With a standard zoom lens, you may need to get creative by naturally framing your subjects. Zoo exhibits offer many opportunities for framing such as trees, foliage, columns, screens, walls, rocks, glass, and other barriers. Check out some of the photos above for ideas!


Tip 3:  Avoid crowds and consider sunlight.

It’s a whole lot easier to capture amazing zoo photos when you’re not fighting crowds. Go early or late to avoid avoid them. Morning or evening hours are always better for shooting. Also, take advantage of overcast winter days! The zoo off-season is a great time to avoid crowds. You’ll have the chance to move about more freely. This hippo exhibit is always a popular place and just look how empty it was!

Tip 4:  Shoot from the same plain as your subjects.

Get low! Show the vantage point of what it's like to be another pack member. 

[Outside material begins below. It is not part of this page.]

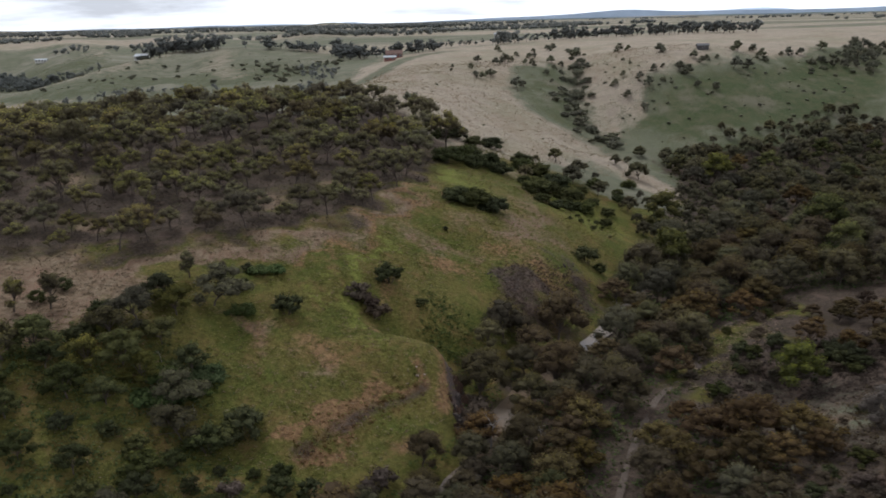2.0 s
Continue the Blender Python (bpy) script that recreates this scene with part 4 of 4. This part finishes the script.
DEAD_BARK = rough_material("dead_bark", (0.16, 0.14, 0.125), (0.36, 0.32, 0.29), 4.0, 0.02)
DEAD = [dead_tree(330 + k, 8.0, "bare pale dead tree among the creek gums") for k in range(3)]
for x, y, tall in [(51.5, 163, 6), (19, 110, 6), (27, 102, 6), (80, 108, 3.5), (66, 92, 3), (-1.6, 139.4, 2.6), (-3, 140.2, 2.4), (-0.6, 138.6, 2.2), (-26, 104, 3), (-33, 112, 3.2)]:
    plant(DEAD, x, y, tall / 8, rng, "dead trees")


# ---- low bushes dotted over the hillsides ----
for corners, count, group in (([(112, 372), (126, 405), (170, 432), (225, 448), (236, 425), (220, 395), (170, 362), (125, 352)], 46, "bushes of the green hill"), ([(100, 360), (100, 400), (100, 440), (120, 440), (126, 405), (116, 372)], 26, "bushes of the stony side"), ([(8, 290), (-15, 380), (20, 470), (60, 440), (50, 350), (70, 315), (60, 285)], 3, "bushes of the pale spur")):
    for x, y in scatter(corners, count, 3.0, rng):
        plant(SMALL_BUSH, x, y, rng.uniform(0.15, 0.5), rng, group)
for x, y in scatter([(44, 205), (50, 214), (62, 214), (64, 228), (52, 222)], 9, 2.5, rng):
    plant(DARK_SHRUB, x, y, rng.uniform(0.25, 0.55), rng, "small shrubs of the spur")
for x, y in scatter([(-78, 470), (-42, 500), (-46, 600), (-112, 610), (-100, 520)], 46, 4.5, rng):
    plant(SMALL_BUSH, x, y, rng.uniform(0.4, 1.2), rng, "bushes of the scrubby slope")
for x, y in scatter([(244, 390), (252, 372), (275, 362), (330, 400), (325, 440), (290, 450), (262, 430)], 44, 5.0, rng):
    plant(SMALL_BUSH, x, y, rng.uniform(0.7, 1.9), rng, "bushes of the far slope")
for x, y in scatter([(-260, 560), (-80, 520), (-60, 600), (-120, 690), (-300, 720)], 40, 6.0, rng):
    plant(SMALL_BUSH, x, y, rng.uniform(0.4, 1.0), rng, "bushes of the green pasture")


# ---- far tree belts ----
def belt(name, places, tall, gap, width, label, leaf=None, seed=1, per=9):
    """A line or clump of far trees, joined: lumpy crowns over short trunks."""
    r = np.random.default_rng(seed)
    pts, quads, lit_tips = [], [], []
    tv, tf = [], []
    base = 0
    for (ax, ay), (bx, by) in zip(places[:-1], places[1:]):
        n = max(1, int(math.hypot(bx - ax, by - ay) / gap))
        for i in range(n):
            f = (i + r.random()) / n
            x, y = ax + (bx - ax) * f + r.normal() * width, ay + (by - ay) * f + r.normal() * width
            h = tall * r.uniform(0.55, 1.15)
            z = at(x, y)
            rad = h * r.uniform(0.3, 0.5)
            cs = [(x + r.normal() * rad * 0.5, y + r.normal() * rad * 0.5, z + h * r.uniform(0.25, 0.85)) for _ in range(6)]
            p, q, t = sprays(r, cs, rad * 0.62, h * 0.19, per, h * 0.1, 0.3, 1)
            pts.append(p), quads.append(q + base), lit_tips.append(t)
            base += len(p)
            tube(tv, tf, [(x, y, z - 0.3), (x, y, z + h * 0.6)], [h * 0.03, h * 0.015], 4)
    root = new(name)
    for part_name, mesh in (("trunks", mesh_of("trunks", tv, tf, BARK)), ("crowns", mesh_of("crowns", np.concatenate(pts).tolist(), np.concatenate(quads).tolist(), leaf or HAZED_LEAF, np.concatenate(lit_tips)))):
        tagged(new(part_name, mesh), kind="stuff").parent = root
    return tagged(root, label, "trees", kind="stuff")


def far_woods(name, y0, y1, half, count, tall, label, seed, per=8):
    """Far plantations and windbreaks, joined: blocks and lines of crowns scattered over the plain."""
    r = np.random.default_rng(seed)
    tops, sizes = [], []
    for _ in range(count):
        cx, cy = r.uniform(-half, half), r.uniform(y0, y1)
        if 0.2 * cy < cx and r.random() < 0.7:
            continue
        long, deep, n = r.uniform(20, 150) * y0 / 1200, r.uniform(4, 22) * y0 / 1200, int(r.integers(14, 60))
        x, y = cx + r.uniform(-1, 1, n) * long, cy + r.uniform(-1, 1, n) * deep
        h = tall * r.uniform(0.5, 1.15, n) * r.uniform(0.6, 1.2)
        tops.append(np.stack([x, y, height(x, y) + h * 0.5], -1))
    pts, tris, lit_tips = sprays(r, np.concatenate(tops), tall * 0.55, tall * 0.45, per, tall * 0.2, 0.4, 1)
    return tagged(new(name, mesh_of(name, pts.tolist(), tris.tolist(), HAZED_LEAF, lit_tips)), label, "trees", kind="stuff")


belt("tree_belt", [(-236, 738), (-222, 734), (-200, 726), (-163, 718)], 11, 1.5, 4, "dense dark trees round a farmstead on the green rise", seed=2)
belt("tree_belt", [(-128, 706), (-98, 712), (-60, 700)], 9, 2.2, 5, "dark trees beside the far paddocks", seed=3)
belt("tree_belt", [(-58, 655), (-40, 600), (-30, 566), (-22, 556), (4, 560), (20, 580)], 9, 2.6, 5, "dark trees round the red house", seed=18)
belt("tree_belt", [(56, 604), (66, 606), (80, 612)], 9, 2.4, 4, "tall dark trees beside the pale paddock", seed=19)
belt("tree_belt", [(-62, 560), (-48, 470), (-60, 430)], 5, 4.5, 6, "scrubby trees down the side valley", seed=4)
belt("tree_belt", [(-10, 610), (40, 640), (100, 640), (140, 636)], 5, 3.4, 3, "hedge of dark trees between the paddocks", seed=5)
belt("tree_belt", [(105, 652), (150, 640), (200, 634), (240, 600)], 9, 1.9, 8, "tall dark tree belt across the plain", seed=6)
far_woods("tree_belt", 850, 1350, 900, 38, 7, "scattered far trees on the plain", 7, 12)
far_woods("tree_belt", 1350, 2200, 1500, 50, 8, "far windbreaks and plantations on the plain", 8, 10)
far_woods("tree_belt", 2200, 3300, 2400, 36, 7, "far windbreaks near the horizon", 9, 5)
belt("tree_belt", [(280, 470), (330, 480), (300, 440)], 6, 3.5, 8, "dark trees at the head of the far gully", seed=13)
belt("tree_belt", [(-330, 522), (-255, 498), (-203, 468), (-160, 466), (-110, 474)], 4, 3.2, 2, "low hedge along a pale field", seed=14)
belt("tree_belt", [(-470, 900), (-400, 800), (-330, 712), (-284, 668)], 9, 2.0, 9, "dark scrub along a side creek", seed=15)
belt("tree_belt", [(-360, 850), (-300, 900), (-250, 860)], 5, 6, 9, "scattered trees on green pasture", seed=16)
belt("tree_belt", [(-284, 668), (-262, 650), (-240, 648)], 5, 2.4, 4, "dark scrub in a fold of the pasture", seed=17)


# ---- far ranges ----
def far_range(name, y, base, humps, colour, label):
    """A self-lit backdrop of hills on the skyline, haze in its colour: a rolling crest of humps (x, half width, height)
    with a slope that falls to the plain.
    """
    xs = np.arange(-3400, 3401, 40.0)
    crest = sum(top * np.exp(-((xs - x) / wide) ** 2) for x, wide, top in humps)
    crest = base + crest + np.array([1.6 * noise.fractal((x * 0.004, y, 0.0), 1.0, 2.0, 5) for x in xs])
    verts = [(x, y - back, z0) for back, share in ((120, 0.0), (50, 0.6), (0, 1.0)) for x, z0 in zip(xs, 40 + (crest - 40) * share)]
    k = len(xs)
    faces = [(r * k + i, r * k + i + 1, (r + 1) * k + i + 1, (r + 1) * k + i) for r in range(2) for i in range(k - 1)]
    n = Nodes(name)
    # glows by itself; the haze of distance is mixed into the colour
    hazed_woods = n.mix(n.ramp(n.noise(0.006, 5.0, 0.6), 0.4, 0.65), colour, tuple(c * 1.25 for c in colour))
    mesh = mesh_of(name, verts, faces, n.done(n.add("ShaderNodeEmission", Color=hazed_woods, Strength=1.0).outputs[0]))
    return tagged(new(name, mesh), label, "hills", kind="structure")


far_range("backdrop", 4150, 58, [(-2300, 330, 6), (-1500, 200, 3), (-700, 300, 3), (200, 300, 2.5), (900, 250, 3), (1700, 300, 3)], (0.105, 0.120, 0.130), "wooded strip along the horizon, painted in dark grey haze")
far_range("backdrop", 4480, 57, [(1080, 200, 18), (800, 420, 20), (1600, 520, 25), (2600, 520, 27), (-2300, 200, 8), (-390, 90, 9), (-1100, 300, 7), (300, 260, 7)], (0.165, 0.195, 0.235), "wooded hills along the horizon, painted in blue-grey haze")
far_range("backdrop", 4760, 57, [(1880, 300, 36), (1450, 200, 18), (-900, 300, 8), (2700, 300, 26)], (0.36, 0.41, 0.48), "far range on the horizon, painted in pale blue haze")


# ---- farm buildings ----
def part(name, bm, material, parent, label=""):
    mesh = bpy.data.meshes.new(name)
    bmesh.ops.recalc_face_normals(bm, faces=bm.faces)
    bm.to_mesh(mesh)
    bm.free()
    mesh.materials.append(material)
    ob = new(name, mesh)
    ob.parent = parent
    return tagged(ob, label)


def block(bm, x0, y0, z0, x1, y1, z1):
    v = [bm.verts.new(p) for p in ((x0, y0, z0), (x1, y0, z0), (x1, y1, z0), (x0, y1, z0), (x0, y0, z1), (x1, y0, z1), (x1, y1, z1), (x0, y1, z1))]
    for f in ((0, 3, 2, 1), (4, 5, 6, 7), (0, 1, 5, 4), (1, 2, 6, 5), (2, 3, 7, 6), (3, 0, 4, 7)):
        bm.faces.new([v[i] for i in f])


def house(name, x, y, turn, wide, deep, wall_h, roof_h, wall, roof, label, windows=3, category="house"):
    root = new(name)
    root.matrix_basis = Matrix.Translation((x, y, at(x, y) - 0.1)) @ pose(0, 0, 0, 0, 0, turn)
    a, b = wide / 2, deep / 2
    bm = bmesh.new()
    block(bm, -a, -b, -0.8, a, b, wall_h)
    for s in (-a, a):
        v = [bm.verts.new((s, -b, wall_h)), bm.verts.new((s, b, wall_h)), bm.verts.new((s, 0, wall_h + roof_h - 0.1))]
        bm.faces.new(v)
    part("wall", bm, wall, root)
    bm = bmesh.new()
    e = 0.5
    for s in (-1, 1):
        low, high = wall_h - e * roof_h / b, wall_h + roof_h
        v = [bm.verts.new(p) for p in ((-a - e, s * (b + e), low), (a + e, s * (b + e), low), (a + e, 0, high), (-a - e, 0, high), (-a - e, s * (b + e), low + 0.2), (a + e, s * (b + e), low + 0.2), (a + e, 0, high + 0.2), (-a - e, 0, high + 0.2))]
        for f in ((0, 1, 2, 3), (4, 7, 6, 5), (0, 4, 5, 1), (1, 5, 6, 2), (3, 2, 6, 7), (0, 3, 7, 4)):
            bm.faces.new([v[i] for i in f])
    part("roof", bm, roof, root)
    for k in range(windows):
        cx = -a + wide * (k + 0.5) / windows
        bm = bmesh.new()
        block(bm, cx - 0.8, -b - 0.06, 0.9, cx + 0.8, -b + 0.02, 2.1)
        frame_part = part("window", bm, CREAM_WALL, root)
        bm = bmesh.new()
        block(bm, cx - 0.68, -b - 0.09, 1.02, cx + 0.68, -b - 0.05, 1.98)
        part("pane", bm, GLASS, frame_part)
    return tagged(root, label, category)


house("house", -10, 534, 6, 10, 6.5, 2.7, 1.8, RED_WALL, BROWN_ROOF, "red brick farmhouse with a brown roof among trees", 4)
house("farm_shed", -12, 518, 4, 7, 4, 2.2, 0.8, RED_WALL, PALE_ROOF, "low red shed with a pale roof below the farmhouse", 2, "shed")
house("house", -252, 782, -8, 12, 8, 3.0, 2.0, CREAM_WALL, PALE_ROOF, "pale-roofed farmhouse on the green rise", 3)
house("house", -192, 738, 10, 14, 9, 3.0, 2.6, CREAM_WALL, GREY_ROOF, "grey-roofed house among dark trees", 3)
house("farm_shed", -376, 852, 5, 11, 5, 2.4, 1.0, CREAM_WALL, PALE_ROOF, "long white shed on green pasture", 4, "shed")
house("farm_shed", 160, 447, -4, 5.6, 3.6, 2.0, 0.8, DARK_WALL, GREY_ROOF, "dark timber shed on the hill brow", 1, "shed")
house("farm_shed", 82, 790, 0, 14, 6, 2.6, 1.0, CREAM_WALL, PALE_ROOF, "long pale shed on the plain", 4, "shed")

Tip 5:  Show off the exhibits and atmosphere. 

There’s a lot to be photographed at the zoo besides just animals. Sculptures, architecture, food, fountains, and people provide other great photographic opportunities and usually require a little less zoom. 


Tip 6:  Don’t be discouraged by glass.

Glass reflects light. It’s a pain to shoot through. You may have to wipe away the mud or smudges, but it does allow you to get right up close to your subjects. You may even get face to face with a polar bear! So wipe those smudge marks away, get your lens perpendicular to the glass and press the shutter to your heart’s content!



In summary, if you’re serious about getting close to your subject, a standard zoom (like my Tamron 24-70mm) isn’t cut out for all animal portraiture. You’ll be unable to close the gap with some zoo exhibits. However, it does keep your bag lighter and it may force you to think more creatively! Here's the gear I used to take the photos above:

Camera: 5d Mark IV

Filter: Tiffen 82mm Circular Polarizing Filter

Lens: Tamron 24-70mm f2.8 DI VC USC for Canon Cameras

Best Zoo: St. Louis's Zoo was recently voted Ameria's top free attraction and welcomes more than three million visitors yearly! Definitely check it out if you're ever in St. Louis.